Probably better with such a small sample size to analyze each type
separately, using a randomization/permutation test.
On Wed, Aug 10, 2011 at 1:30 PM, Marlis Gonzalez Fernandez
<[email protected]> wrote:
> Thank you Ronán-
>
> I agree looking not only at food but the interaction between food and disease will be really intresting...
>
> Thanks for the suggestions.
>
> Marlis
>
> -----Original Message-----
> From: [email protected] [mailto:[email protected]] On Behalf Of Ronan Conroy
> Sent: Wednesday, August 10, 2011 12:15 PM
> To: [email protected]
> Subject: Re: st: Repeated measured analysis
>
> On 2011 Lún 10, at 16:44, Marlis Gonzalez Fernandez wrote:
>
>> Hello-
>>
>> Trying to help a colleague who has an interesting study.
>>
>> He has distance of movement (hyoid bone) measures in mm on 13 subjects with no less than 20 measures (some have many more than that) during swallowing 3 different foods (so lots of repeats!).

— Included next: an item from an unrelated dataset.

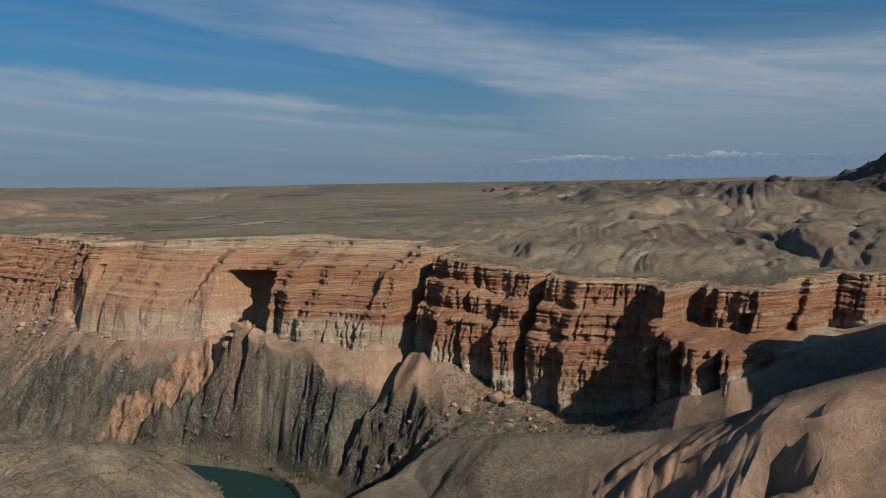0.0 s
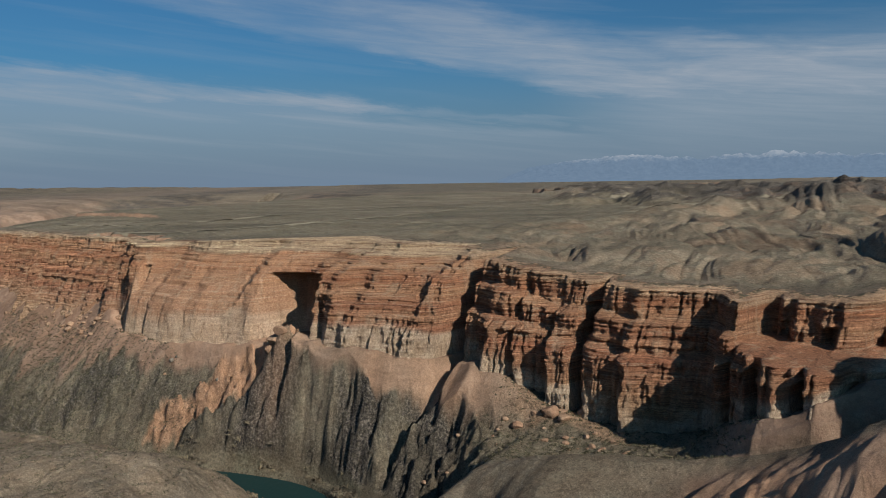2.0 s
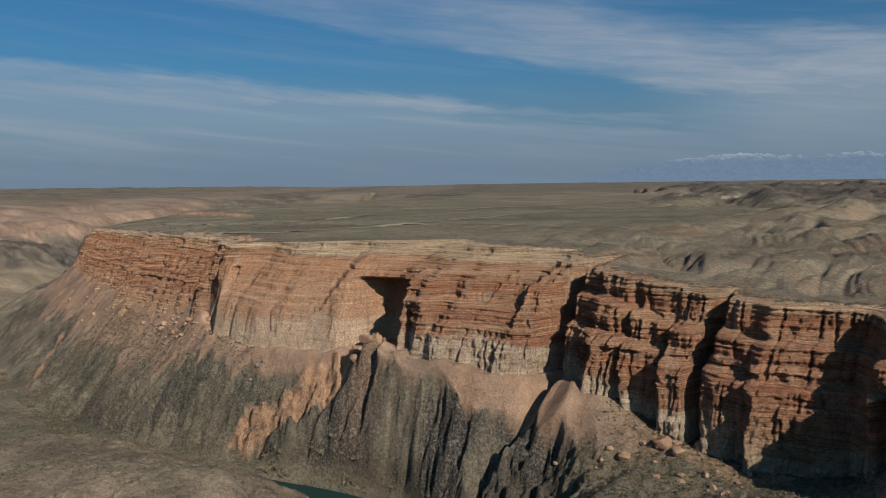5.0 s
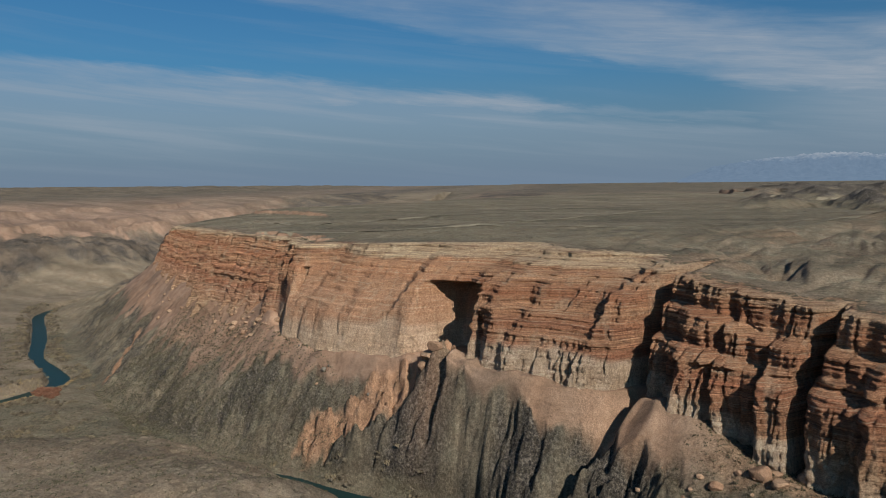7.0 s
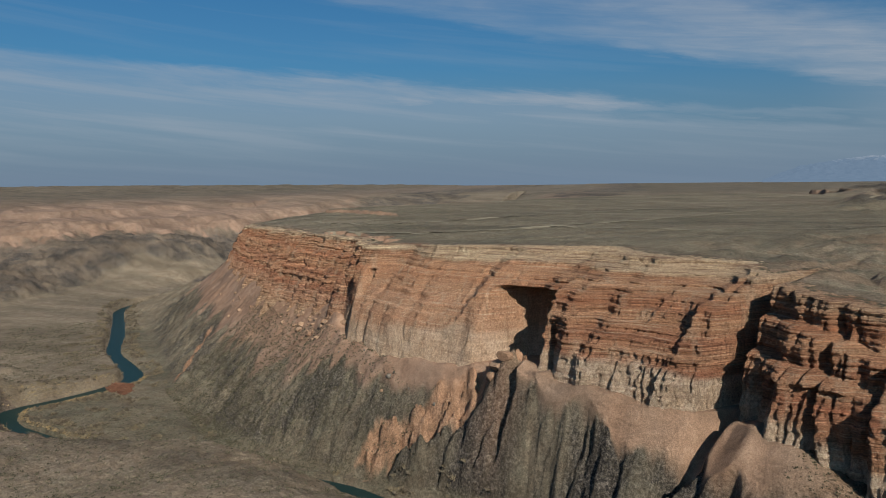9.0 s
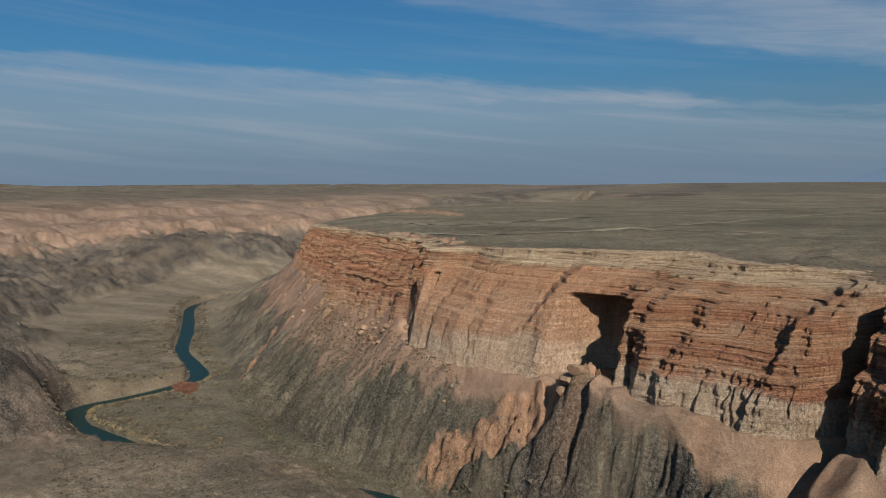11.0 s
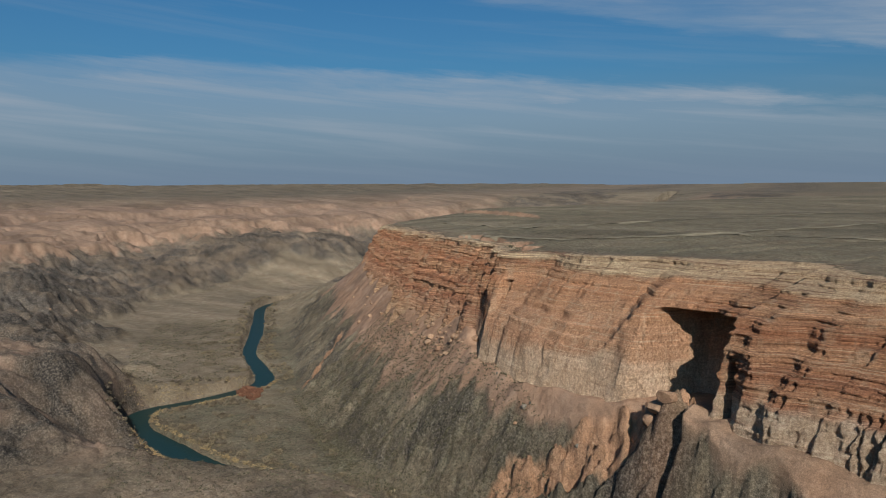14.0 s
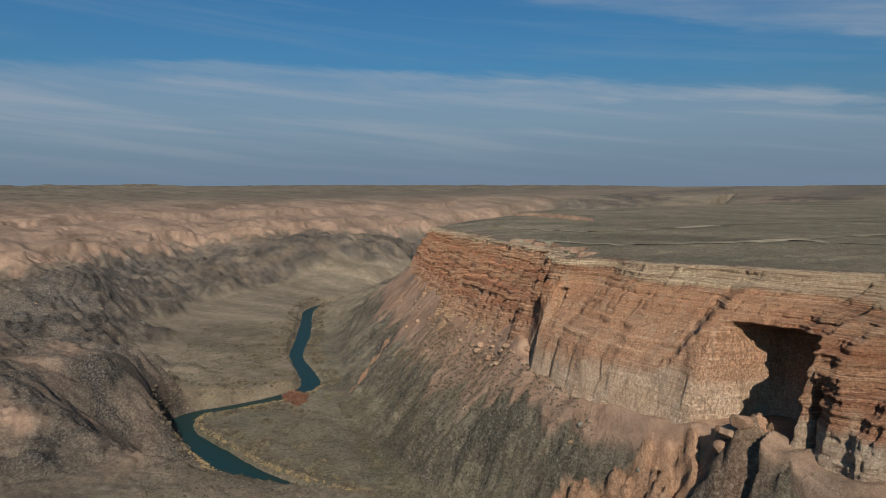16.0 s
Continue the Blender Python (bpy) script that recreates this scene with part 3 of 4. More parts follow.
    orange = np.maximum(orange, k * north * np.clip(0.75 * badl * step(-w, 2, 16) + 0.95 * step(a, -128, -105) * step(w, 3, 10) * (1 + 0.3 * g1), 0, 1))
    scrub = np.where(main, np.clip(0.55 + 0.4 * g1, 0, 1) * (1 - apron) + 0.05, np.where(a < -760, 0.08 + 0.7 * step(e + 80 * g1, 620, 900), 0.28 + 0.3 * g1))
    scrub = np.where(north & (a < -1060), 0.3 + 0.5 * step(d, 180, 300), scrub)
    scrub = np.where(north & (k > 0.5), np.where(w < 2.5, 0.12, 0.5 - 0.3 * step(a, -120, -90)), scrub)
    # far haze put into the soil colour: greyer with distance, by the crag mask
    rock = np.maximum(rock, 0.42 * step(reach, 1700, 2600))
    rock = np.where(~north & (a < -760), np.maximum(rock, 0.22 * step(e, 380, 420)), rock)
    # orange fades with distance for the same painted haze
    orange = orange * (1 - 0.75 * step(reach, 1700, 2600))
    vein = step(4.5 - np.abs(a + 787 - (228 - b) * 1.1 + 5 * g1), -1, 1.5) * step(b, 188, 196) * (1 - step(b, 232, 240)) * (a < -650)
    bare = np.where(main, np.maximum(np.maximum(slab, 0.4 * np.exp(-(((a + 366) / 14) ** 2 + ((b - 281) / 14) ** 2))), apron * (0.22 + 0.3 * g1) * (1 - k)) + vein, 0)
    bare += 0.45 * k * north * step(u + 0.2 * g1, 0.72, 0.86) * (1 - step(a, -165, -140))
    bare += k * north * badl * step(-w, 4, 20) * (0.35 + 0.45 * g1)
    return z, np.clip(rock * (1 - slab), 0, 1), np.clip(orange, 0, 1), np.clip(scrub * (1 - slab), 0, 1), np.clip(bare, 0, 1)


def sheet(name, verts, cols, rows, material, closed=False, keep=None, masks=None):
    """A grid of verts (rows x cols) as one smooth mesh object, with soil masks as a point attribute."""
    idx = np.arange(rows * cols).reshape(rows, cols)
    if closed:
        idx = np.concatenate([idx, idx[:, :1]], 1)
    q = np.stack([idx[:-1, :-1], idx[:-1, 1:], idx[1:, 1:], idx[1:, :-1]], -1).reshape(-1, 4)
    if keep is not None:
        q = q[keep[q].all(1)]
    me = bpy.data.meshes.new(name)
    me.vertices.add(len(verts))
    me.vertices.foreach_set("co", np.ascontiguousarray(verts, np.float32).ravel())
    me.loops.add(q.size)
    me.loops.foreach_set("vertex_index", q.astype(np.int32).ravel())
    me.polygons.add(len(q))
    me.polygons.foreach_set("loop_start", np.arange(0, q.size, 4, dtype=np.int32))
    me.polygons.foreach_set("loop_total", np.full(len(q), 4, np.int32))
    me.polygons.foreach_set("use_smooth", np.full(len(q), True))
    if masks is not None:
        at = me.attributes.new("soil", "FLOAT_COLOR", "POINT")
        at.data.foreach_set("color", np.ascontiguousarray(masks, np.float32).ravel())
    me.update()
    me.validate()
    me.materials.append(material)
    return new(name, me)


# ---- materials ----
def material(name, rough=0.95):
    m = bpy.data.materials.new(name)
    m.use_nodes = True
    m.node_tree.nodes.clear()
    n = Nodes(m.node_tree)
    bsdf = n.add("BsdfPrincipled", {"Roughness": rough, "Specular IOR Level": 0.15})
    n.add("OutputMaterial", {"Surface": bsdf.outputs[0]})
    return m, n, bsdf


def finish(n, bsdf, color, height, strength, distance):
    n.t.links.new(color, bsdf.inputs["Base Color"])
    bump = n.add("Bump", {"Height": height, "Strength": strength, "Distance": distance})
    n.t.links.new(bump.outputs[0], bsdf.inputs["Normal"])


def ground_material():
    m, n, bsdf = material("earth_and_scrub")
    pos = n.add("NewGeometry").outputs["Position"]
    at = n.add("Attribute", attribute_name="soil")
    soil, bare = n.add("SeparateColor", {0: at.outputs["Color"]}), at.outputs["Alpha"]
    mid = n.noise(pos, 0.10, 8, 0.7)
    small = n.noise(pos, 0.7, 7, 0.75)
    tiny = n.noise(pos, 2.0, 4, 0.75)
    earth = n.ramp(mid, [(0.34, (0.185, 0.138, 0.094)), (0.5, (0.240, 0.184, 0.128)), (0.66, (0.295, 0.232, 0.166))])
    olive = n.ramp(mid, [(0.34, (0.118, 0.101, 0.067)), (0.5, (0.164, 0.142, 0.096)), (0.66, (0.212, 0.187, 0.128))])
    red = n.ramp(mid, [(0.34, (0.24, 0.148, 0.102)), (0.5, (0.285, 0.182, 0.126)), (0.66, (0.335, 0.224, 0.157))])
    buff = n.ramp(mid, [(0.34, (0.33, 0.175, 0.10)), (0.5, (0.42, 0.235, 0.14)), (0.66, (0.49, 0.30, 0.19))])
    rock = n.ramp(small, [(0.40, (0.036, 0.031, 0.028)), (0.5, (0.080, 0.068, 0.058)), (0.60, (0.165, 0.137, 0.112))])
    edge = n.math("MULTIPLY", n.math("SUBTRACT", mid, 0.5), 1.6)
    c = n.mix(n.math("ADD", soil.outputs[2], edge, True), earth, olive)
    c = n.mix(n.math("ADD", n.math("MULTIPLY", soil.outputs[1], 1.15), n.math("MULTIPLY", edge, soil.outputs[1]), True), c, red)
    c = n.mix(n.math("ADD", soil.outputs[0], n.math("MULTIPLY", edge, soil.outputs[0]), True), c, rock)
    drift = n.noise(n.stretch(pos, 0.006, 0.02, 0.02), 1.0, 6, 0.65)
    c = n.mix(0.7, c, n.ramp(drift, [(0.38, 0.32), (0.62, 0.68)]), "OVERLAY")
    # tufts of dry scrub, stones
    speck = n.ramp(n.noise(pos, 0.42, 5, 0.8), [(0.52, 0.0), (0.57, 1.0)])
    c = n.mix(n.math("MULTIPLY", speck, n.math("MULTIPLY", soil.outputs[2], 0.7)), c, (0.072, 0.058, 0.040))
    c = n.mix(n.ramp(tiny, [(0.62, 0.0), (0.68, 0.5)]), c, (0.26, 0.205, 0.15))
    c = n.mix(n.math("ADD", bare, n.math("MULTIPLY", edge, bare), True), c, buff)
    calm = n.math("SUBTRACT", 1.0, n.math("MULTIPLY", soil.outputs[1], 0.82), True)
    c = n.mix(n.math("MULTIPLY", calm, 0.6), c, n.ramp(small, [(0.36, 0.24), (0.64, 0.76)]), "OVERLAY")
    bush = n.add("TexVoronoi", {"Vector": pos, "Scale": 0.33, "Randomness": 1.0})
    dot = n.math("MULTIPLY", n.ramp(bush.outputs["Distance"], [(0.20, 1.0), (0.34, 0.0)]), n.math("MULTIPLY", n.ramp(n.noise(pos, 0.05, 4, 0.6), [(0.40, 0.0), (0.58, 1.0)]), n.math("MULTIPLY", soil.outputs[2], 0.5)))
    c = n.mix(dot, c, (0.062, 0.054, 0.034))
    c = n.mix(n.math("ADD", 0.15, n.math("MULTIPLY", calm, 0.5)), c, n.ramp(tiny, [(0.36, 0.22), (0.64, 0.78)]), "OVERLAY")
    finish(n, bsdf, c, n.math("ADD", n.math("MULTIPLY", mid, 1.0), n.math("MULTIPLY", calm, n.math("ADD", n.math("MULTIPLY", small, 0.9), n.math("MULTIPLY", tiny, 0.35)))), 1.0, 2.0)
    return m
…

He wants to determine if there are significant distance differences between normal and disease states (while taking into account food type). I was concerned about having so many repeated measures and appropriately accounting for that to discern where is the true variability (ie. disease state? Subject?). Any ideas welcome.maybe I am over-thinking this? Should he just analyze food types separately?
>
> Why not -svyset- with participant as the PSU?
>
> The interesting question was whether food type interacted with disease status. In achalasia, difficulty swallowing varies considerably by food type, and this may be true for other disorders of swallowing too - it's not my area - but I'd have a look at the interaction term.